Apache is the web server that is typically utilized by cPanel. On cPanel servers Apache does write to a rather high number of logs as each site has its own traffic log.
The access_log is used to log all http requests to either the hostname of the server, requests directed at the servers IPs, or sites that resolve to the server but are no longer hosted on it.
On cPanel servers all Apache errors, regardless of site, are logged in the error_log.
Within the domlogs folder, each site on the server will have its own log file. These files will be the fully qualified domain name for the domain, i.e. domain.com, liquidweb.com. All http traffic to a site will be logged in this log file.
Exim is the MTA(Mail Transfer Agent) that cPanel utilizes. Exim has three primary logs, but only two of these logs contain useful information.
The exim_mainlog contains ALL interactions that exim handles, so both incoming and outgoing mail transactions.
The exim_rejectlog contains all connection attempts that were denied. This information is also logged in the exim_mainlog.
For more information on Exim’s logs, try a Google search for “Exim Cheat Sheet”.
Cpanel does log all http traffic to WHM, webmail, and cPanel access. All cPanel logs are located in the /usr/local/cpanel/logs directory.
This access_log contains all traffic to WHM, cPanel, and webmail over http.
This error_log contains all errors that occur when accessing a cPanel related site over http or https.

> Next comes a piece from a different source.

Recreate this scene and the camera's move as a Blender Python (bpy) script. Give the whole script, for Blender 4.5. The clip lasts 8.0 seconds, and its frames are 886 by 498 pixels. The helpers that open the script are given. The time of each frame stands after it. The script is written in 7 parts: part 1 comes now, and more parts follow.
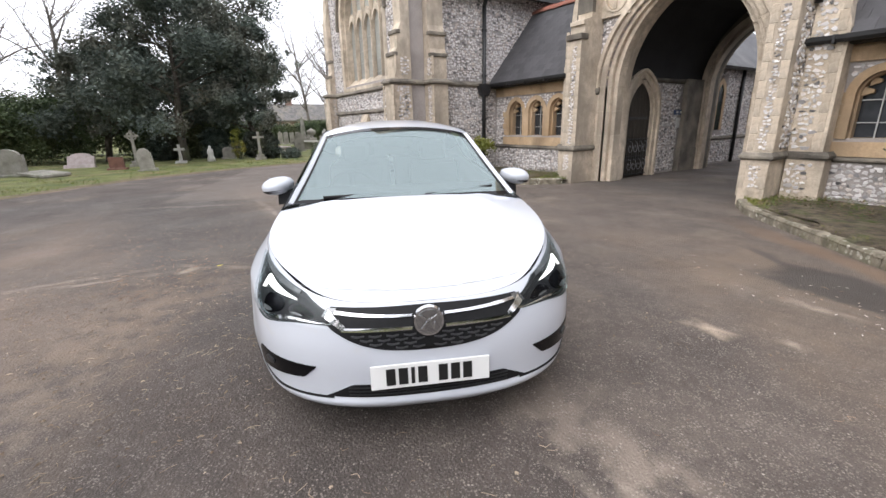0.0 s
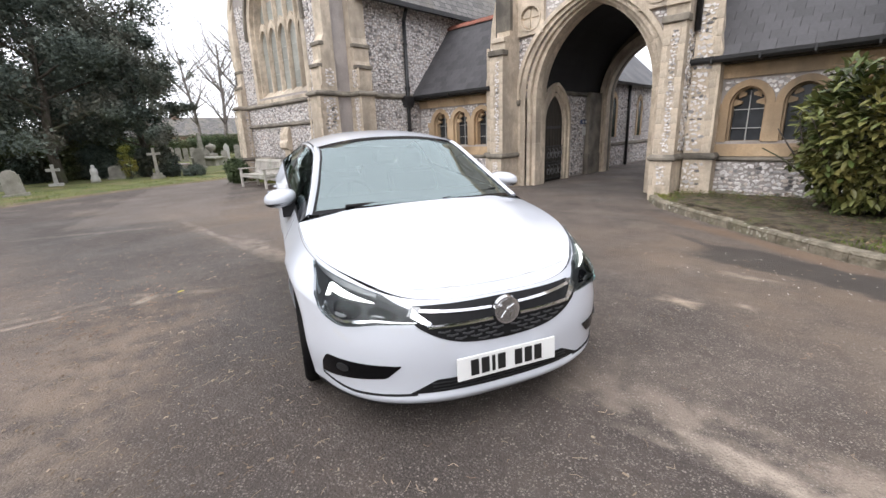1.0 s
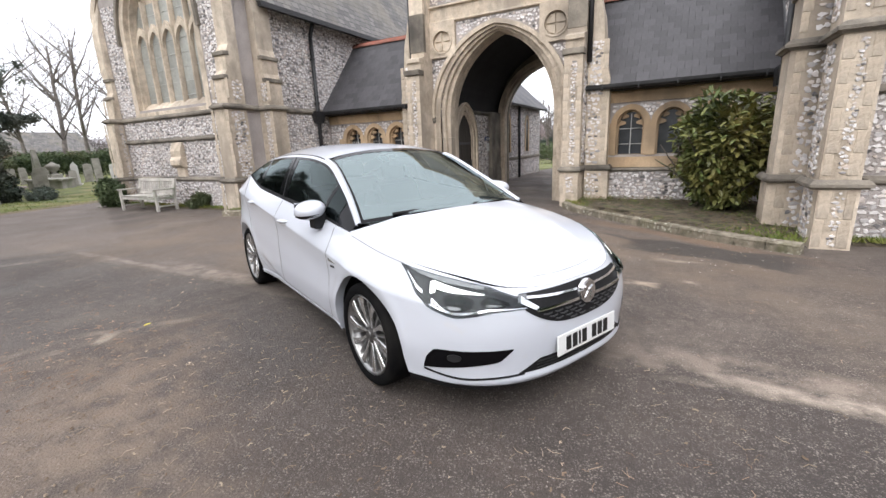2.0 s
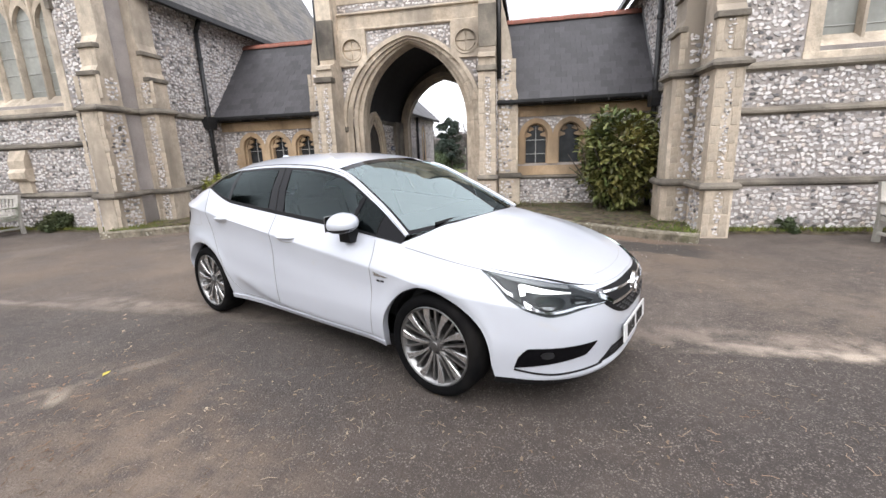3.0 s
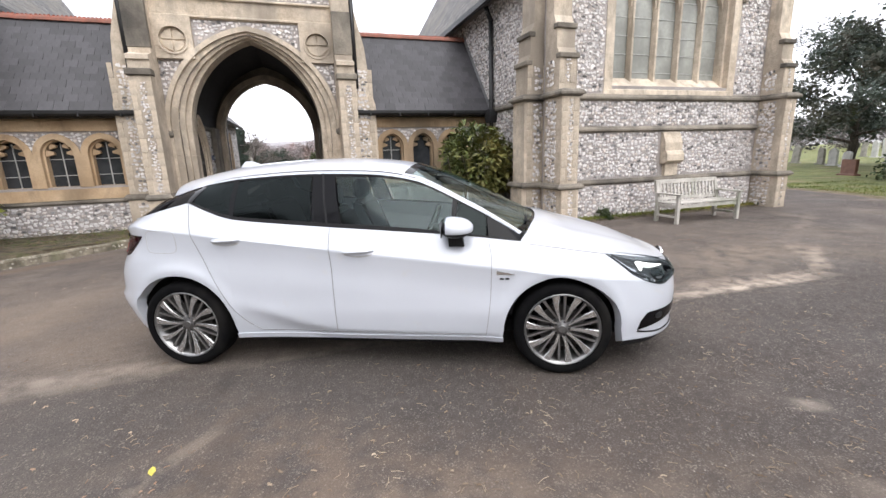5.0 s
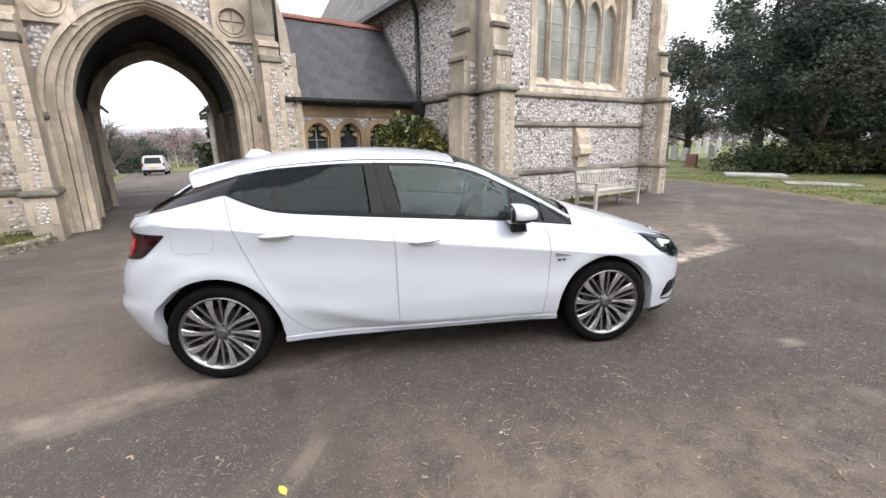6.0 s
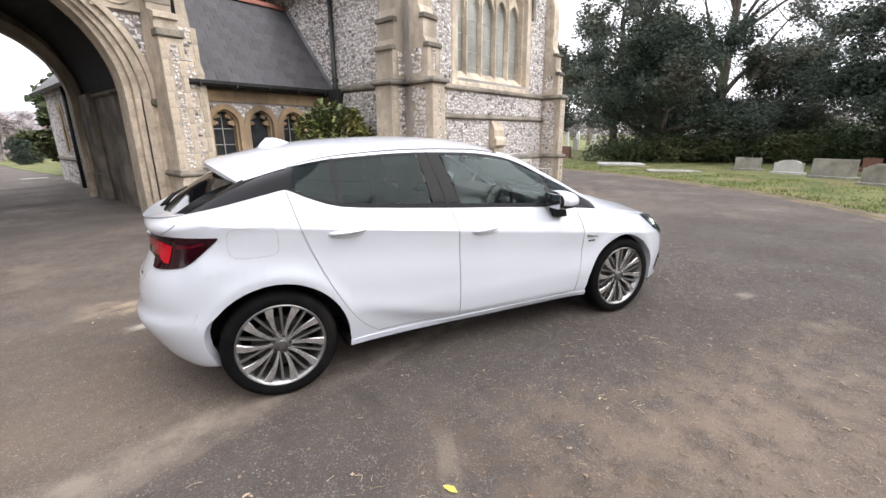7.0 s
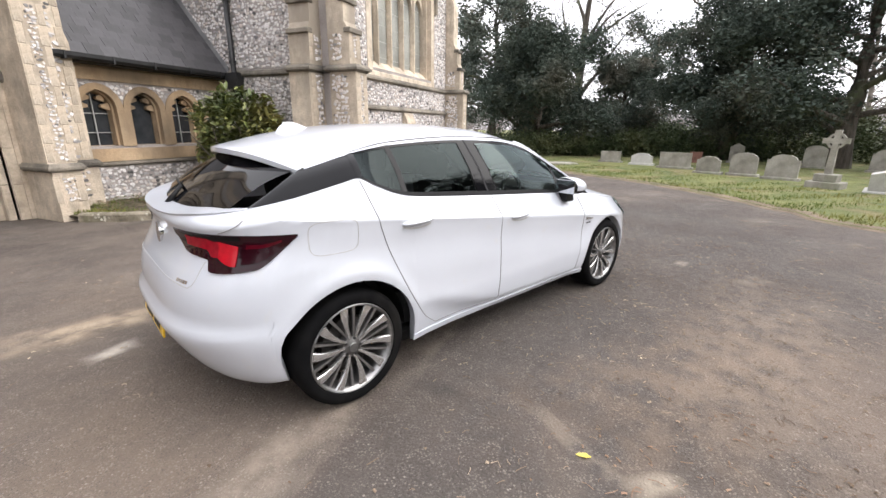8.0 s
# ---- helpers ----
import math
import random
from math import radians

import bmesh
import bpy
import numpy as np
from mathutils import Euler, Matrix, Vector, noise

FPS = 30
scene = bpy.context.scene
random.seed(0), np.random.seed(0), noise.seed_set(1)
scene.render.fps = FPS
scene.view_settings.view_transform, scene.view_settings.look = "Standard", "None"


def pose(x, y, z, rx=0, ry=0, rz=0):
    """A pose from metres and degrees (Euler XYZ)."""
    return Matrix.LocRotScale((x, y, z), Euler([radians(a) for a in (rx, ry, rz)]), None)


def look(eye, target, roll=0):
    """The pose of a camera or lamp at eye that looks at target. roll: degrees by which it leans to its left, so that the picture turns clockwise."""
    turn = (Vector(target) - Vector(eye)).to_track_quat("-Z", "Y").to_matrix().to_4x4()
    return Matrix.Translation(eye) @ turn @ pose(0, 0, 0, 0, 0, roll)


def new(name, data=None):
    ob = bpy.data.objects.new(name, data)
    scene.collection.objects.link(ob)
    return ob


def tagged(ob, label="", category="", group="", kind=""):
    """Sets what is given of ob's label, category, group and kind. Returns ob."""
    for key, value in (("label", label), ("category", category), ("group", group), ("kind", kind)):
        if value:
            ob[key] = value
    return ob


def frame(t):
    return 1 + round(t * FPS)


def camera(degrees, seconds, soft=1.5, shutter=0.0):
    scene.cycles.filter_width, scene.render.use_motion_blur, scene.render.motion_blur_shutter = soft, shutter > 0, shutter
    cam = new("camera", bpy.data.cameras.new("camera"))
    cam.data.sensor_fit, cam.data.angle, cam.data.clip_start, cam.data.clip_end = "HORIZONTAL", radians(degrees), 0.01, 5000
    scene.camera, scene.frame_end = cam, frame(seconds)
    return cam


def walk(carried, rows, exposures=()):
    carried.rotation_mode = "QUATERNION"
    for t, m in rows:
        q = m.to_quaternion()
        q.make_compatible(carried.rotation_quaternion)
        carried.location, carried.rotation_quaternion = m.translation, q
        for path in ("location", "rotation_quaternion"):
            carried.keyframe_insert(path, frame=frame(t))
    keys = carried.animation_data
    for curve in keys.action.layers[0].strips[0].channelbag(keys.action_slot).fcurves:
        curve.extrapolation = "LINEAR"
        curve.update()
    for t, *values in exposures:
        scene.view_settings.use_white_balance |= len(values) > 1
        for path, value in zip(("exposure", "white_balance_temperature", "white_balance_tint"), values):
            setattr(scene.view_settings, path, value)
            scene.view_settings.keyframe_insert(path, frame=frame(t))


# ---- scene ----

Regardless of FTP daemon in use, cPanel does log connections, uploads, and downloads. However, FTP does not have its own log file it is instead threaded into the system side messages log file.
All FTP transactions are recorded in messages. They are however interwoven with all other system messages that are logged in this file.
SSH (aka Secure Shell) is a secure way of logging into a server remotely from another computer. On almost all servers the SSH service will be logging into the secure & system side messages log files.
All authentication related SSH transactions are recorded in secure & commands issued over an SSH connection will be logged in messages.